EXERCISE DESCRIPTION:
Output only the lines running from the line bearing "Continue the Blender" through the line bearing "return -2.140 +", character for character.

SUPPLIED MATERIAL:
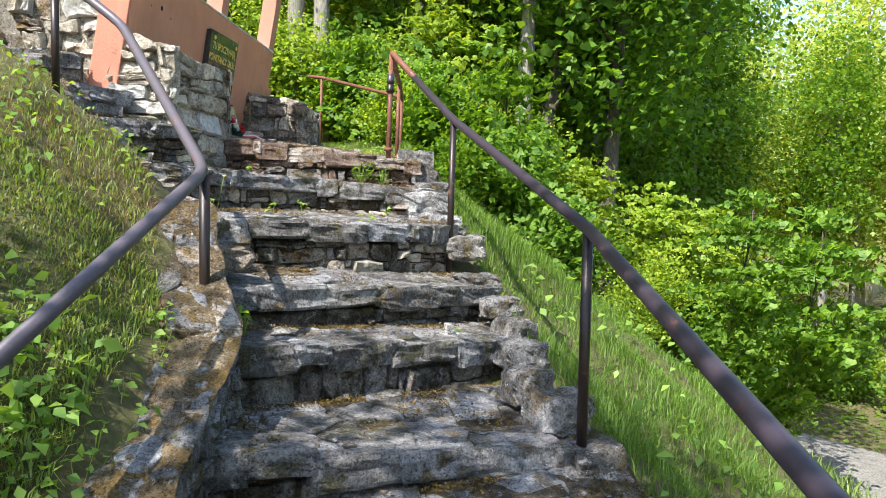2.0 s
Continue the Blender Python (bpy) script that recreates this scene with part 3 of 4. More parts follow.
for x, y, z, a, b, c, m in [(-0.34, 7.36, 1.93, 0.26, 0.36, 0.2, STEP_STONE), (-0.40, 7.86, 1.95, 0.26, 0.42, 0.22, WHITE_STONE), (-0.44, 8.30, 1.96, 0.26, 0.38, 0.22, SLAB_STONE), (-0.49, 8.74, 2.0, 0.26, 0.4, 0.2, RED_STONE), (-0.56, 9.2, 2.04, 0.26, 0.4, 0.18, SLAB_STONE), (-0.62, 9.66, 2.07, 0.26, 0.4, 0.16, RED_STONE), (-0.68, 10.1, 2.1, 0.26, 0.4, 0.14, SLAB_STONE)]:
    ob = stone(None, m, (x, y, z), (a, b, c), Vector((1, 0.12, 0)).normalized(), Z, Vector((0.12, -1, 0)).normalized(), 0, "edge_stone")
    tagged(ob, "flat border block along the terrace edge", "stone", "terrace edge stones")

# ---- memorial ----
LEAN_X, SKEW = 0.15, 0.030


def face_x(y, z):
    """The leaning front face of the memorial wall."""
    return -2.140 + SKEW * (y - 8.18) + LEAN_X * (z - 3.03)


WALL_TOP, Y0, Y1 = 3.230, 6.52, 9.69
wall = empty("memorial_wall", (-2.3, 8.0, 2.0), "terracotta plastered memorial wall leaning forward", "wall", kind="structure")


def slab_between(name, y0, y1, z0, z1, t0, t1, mat, bevel=0.008, label=""):
    """A piece of the leaning wall from depth t0 (front) to t1 (back)."""
    lo = [(face_x(y0, z0) - t0, y0, z0), (face_x(y1, z0) - t0, y1, z0), (face_x(y1, z0) - t1, y1, z0), (face_x(y0, z0) - t1, y0, z0)]
    hi = [(face_x(y0, z1) - t0, y0, z1), (face_x(y1, z1) - t0, y1, z1), (face_x(y1, z1) - t1, y1, z1), (face_x(y0, z1) - t1, y0, z1)]
    return block(name, lo, hi, mat, wall, label, bevel)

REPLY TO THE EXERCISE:
Continue the Blender Python (bpy) script that recreates this scene with part 3 of 4. More parts follow.
for x, y, z, a, b, c, m in [(-0.34, 7.36, 1.93, 0.26, 0.36, 0.2, STEP_STONE), (-0.40, 7.86, 1.95, 0.26, 0.42, 0.22, WHITE_STONE), (-0.44, 8.30, 1.96, 0.26, 0.38, 0.22, SLAB_STONE), (-0.49, 8.74, 2.0, 0.26, 0.4, 0.2, RED_STONE), (-0.56, 9.2, 2.04, 0.26, 0.4, 0.18, SLAB_STONE), (-0.62, 9.66, 2.07, 0.26, 0.4, 0.16, RED_STONE), (-0.68, 10.1, 2.1, 0.26, 0.4, 0.14, SLAB_STONE)]:
    ob = stone(None, m, (x, y, z), (a, b, c), Vector((1, 0.12, 0)).normalized(), Z, Vector((0.12, -1, 0)).normalized(), 0, "edge_stone")
    tagged(ob, "flat border block along the terrace edge", "stone", "terrace edge stones")

# ---- memorial ----
LEAN_X, SKEW = 0.15, 0.030


def face_x(y, z):
    """The leaning front face of the memorial wall."""
    return -2.140 + SKEW * (y - 8.18) + LEAN_X * (z - 3.03)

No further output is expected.